Bir helalliğe geri döner mi ölüler?
Depremzedelerden helallik isteyen AKP’li Cumhurbaşkanı Tayyip Erdoğan’ın “Arzu ettiğimiz etkinlikte çalışma yürütemedik” demesi unutturur mu acıları? Günlerce yaşanılan kimsesizliği ve çaresizliği unutturur mu?
MEDİNE MAMEDOĞLU
Bugün Semsûr (Adıyaman) ile ilgili yazılan çizilenlere dair düşündüm. Hani yaşanan iki büyük depremde kaderine terk edilen, üç gün boyunca bir kuşun uçmadığı kent… Hani sokaklarında insanların AFAD araçlarının önüne atlayarak yardım istediği, gece saatlerinde enkaz altından yükselen yardım çığlıklarının havada kaldığı ve mezarlıkların bir gecede dolduğu kent unutur mu yaşananları?
Adıyaman hani şu annenin enkaz altında kalan kızı için yardım isterken kısılan sesinde çaresizliğin yankılandığı kent. Halk bunu unutur mu diyorum. Sokaklarda yağmur altında bekletilen onca cenazeler için “acımız var” diyen yurttaşa gülen valiyi unutur mu?

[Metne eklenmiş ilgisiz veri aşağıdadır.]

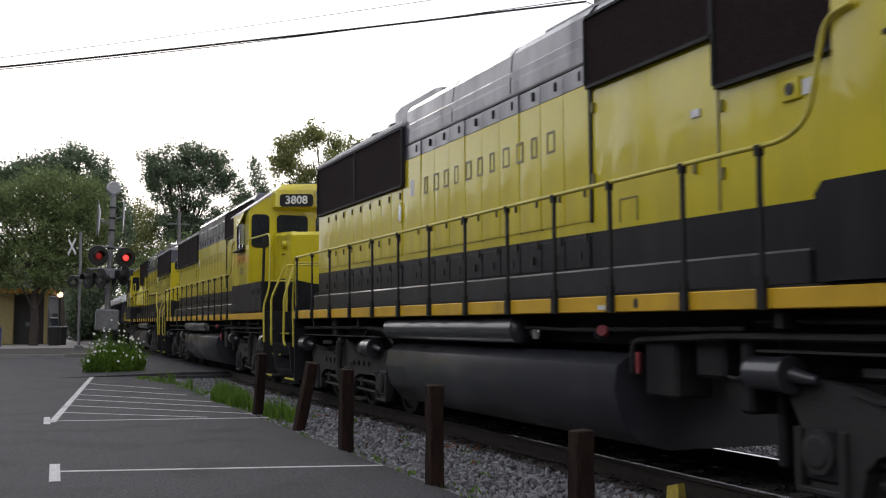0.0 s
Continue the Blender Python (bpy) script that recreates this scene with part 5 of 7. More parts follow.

Hadi onu unuttu diyelim; battaniyesiz gömülen, mezar taşında oyuncakları olan çocukları unutur mu? Ben unutmam, röportaj alırken, “unutmam, unutturmayız” diyen Hasret unutmaz. “Sen bir hafta sonra pikniğe mi geliyorsun. Sen oy zamanı 4 saatte Adıyaman’a varıyorsun” diyerek mezar başında ağıt yakan Meryem abla unutmaz. Anıları bir gecede yerle bir olan ve tüm çocuk arkadaşlarını kaybeden Hüseyin unutmaz.
Öfkeyi diri tutmak
Aradan geçen 22 güne rağmen halen tek bir kişinin yası bile tutulmadı kentte. “Hangi birine yas tutalım” sözlerindeki haklılığı ve çaresizliği düşünerek yeniden soruyorum; bir helallik ile her şey geçer mi? Şehirdeki herkesin onlarca, yüzlerce yakınını kaybettiği bu depremde enkaz altındakilerin attığı çığlık halen sokaklarda yankılanırken, bir helalliğe geri döner mi ölüler? Geri döner mi sevdiklerimiz, geri döner mi anılarımız… Ne döndürür ya da ne yaşatır peki onları; çok basit öfkemizi diri tutmak. Öfke dedim de hani öyle kin falan da değil, yaşananları unutmamak. O geceyi de ondan sonraki aç, susuz geçen üç günü de unutmak ve unutturmamak.
Unutulmazda hani unutulsa bile kent merkezinin ortasında duran o Saat Kulesi’nin 04.17’de duran akrep ve yelkovanı yeniden hatırlatır yaşananları bir bir. Ama o saat hep öyle kalmalı, yaşanılanlar unutulmasın, gidenler hatırlansın diye… Bir yandan umut versin bir yandan da o gerçekliğiyle kendisine bakan herkesin yüzüne tokat gibi çarpsın ama aynı kalsın.
Halk helal eder mi hakkını?
Adıyaman, hani enkaz başında ağıt yakarken kaybettiği kimlere ağlayacağını düşünüp dizlerini döve döve ağıt yakan annenin memleketi. “Geç kaldık helal edin” sözlerini halka sormak istemedim buradan. Biliyorum bir gazeteci olarak bunu halka sormam, görüş almam gerekirdi. Ama ben de tanığım, ben de gördüm, ben de yaşadım. Bir tanık olarak diyorum ki; tek tek mezar taşlarına bakarak arkadaşlarını arayan Rohat’ın bu soruya cevabını çok iyi biliyorum.
O yüzden tekrar olmasın diye sormak istemedim, yazmak istedim. Ama yine soracağım onlara, ‘ne diyorsunuz’ diye soracağım. Bizi her gördüklerinde “ölüme terk edildik” diyen insanlara bunu da soracağım. Halen ölülerin bulunmadığı, cenazelerin teşhis edilmediği, toplu ölümlere tanık olan mezar yeri ve boş toprak alanını karıştıran insanlara bunu da soracağım.
Kısa ve öz yazacağım diyerek bastım klavye tuşlarına ama maalesef acıların hikâyeleri kısa tutulmuyor. Ben işime geri dönerken siz de gördüğünüz Adıyamanlılara bir sorun bakalım, “Helal ettiniz mi?” diye.